Aim -
For this exercise, repeat all of the material verbatim apart from its images.

Available data -
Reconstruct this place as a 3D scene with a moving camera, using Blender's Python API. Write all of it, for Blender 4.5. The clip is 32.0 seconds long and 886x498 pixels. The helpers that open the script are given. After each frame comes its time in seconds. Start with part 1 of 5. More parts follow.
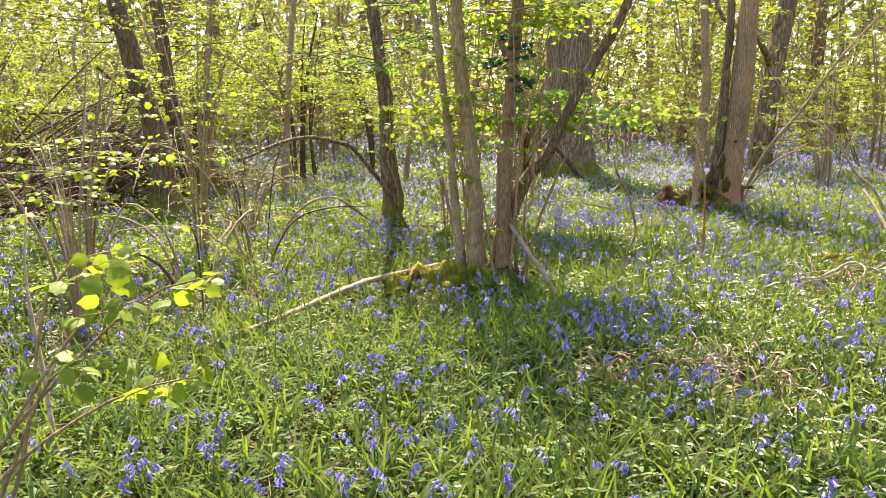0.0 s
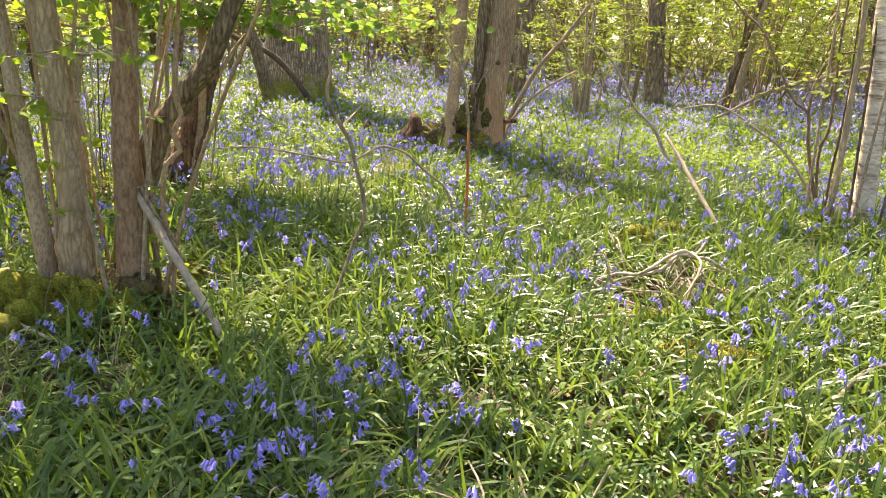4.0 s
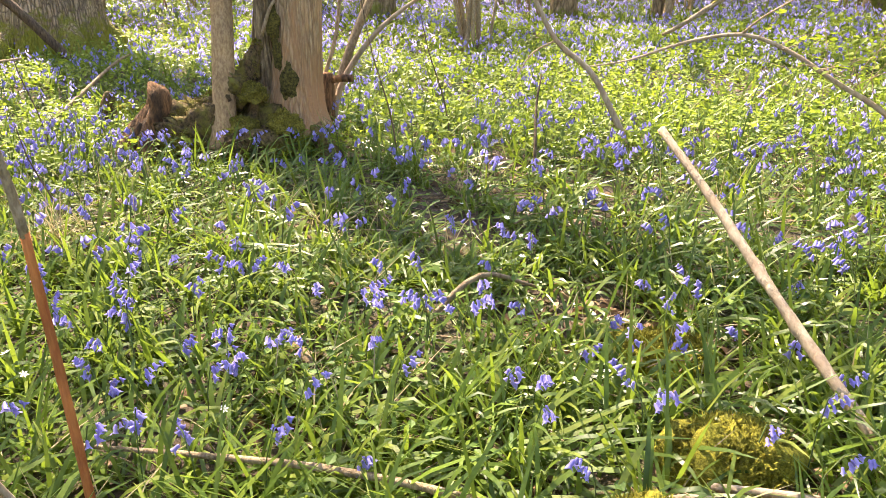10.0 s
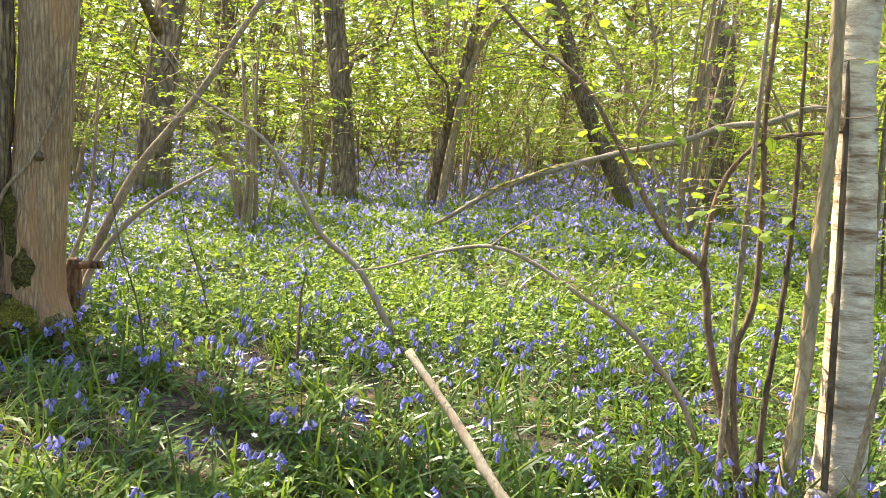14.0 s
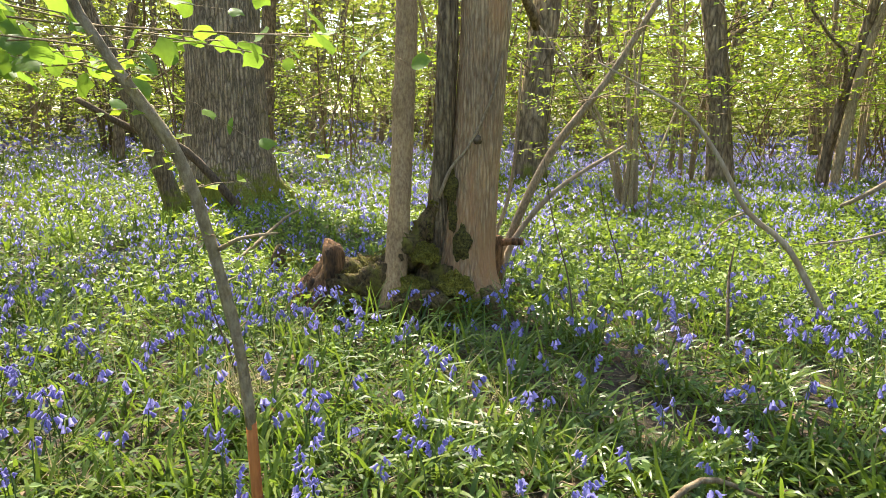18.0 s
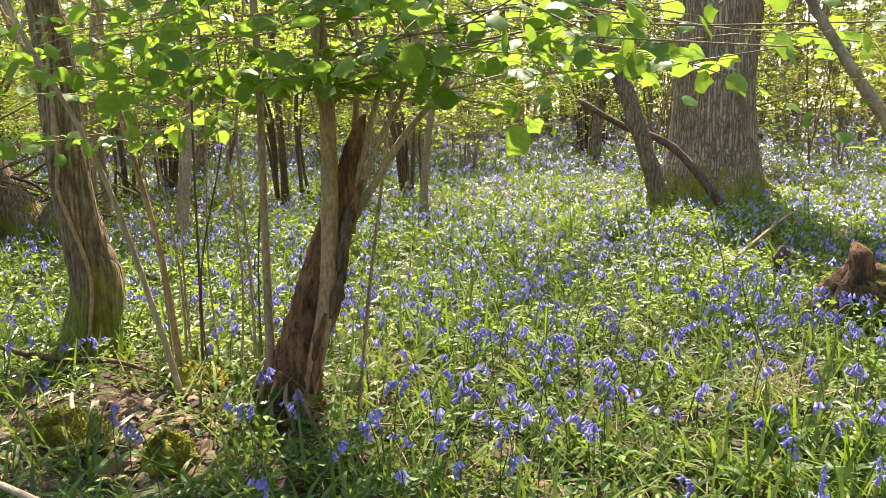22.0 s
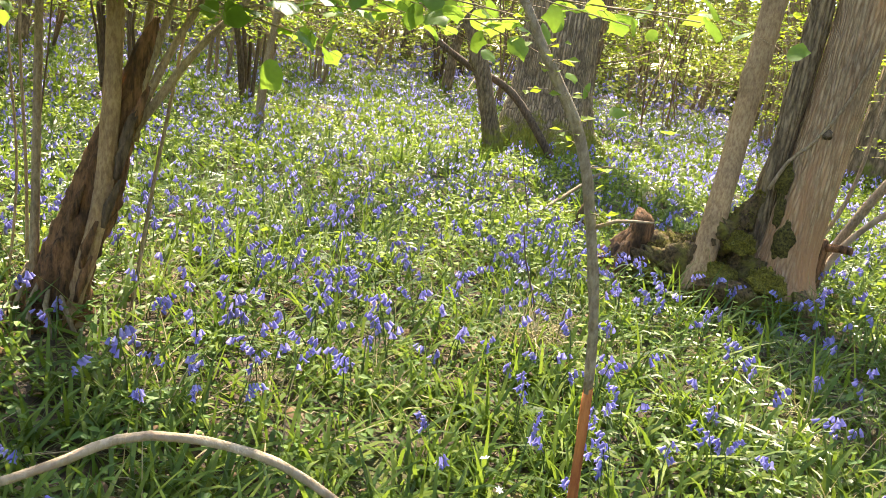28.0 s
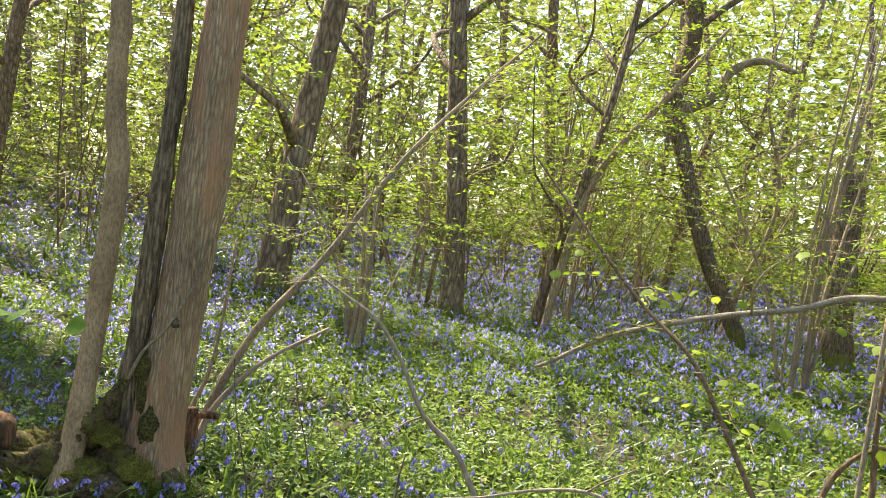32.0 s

Solution to this exercise -
Reconstruct this place as a 3D scene with a moving camera, using Blender's Python API. Write all of it, for Blender 4.5. The clip is 32.0 seconds long and 886x498 pixels. The helpers that open the script are given. After each frame comes its time in seconds. Start with part 1 of 5. More parts follow.
0.0 s
4.0 s
10.0 s
14.0 s
18.0 s
22.0 s
28.0 s
32.0 s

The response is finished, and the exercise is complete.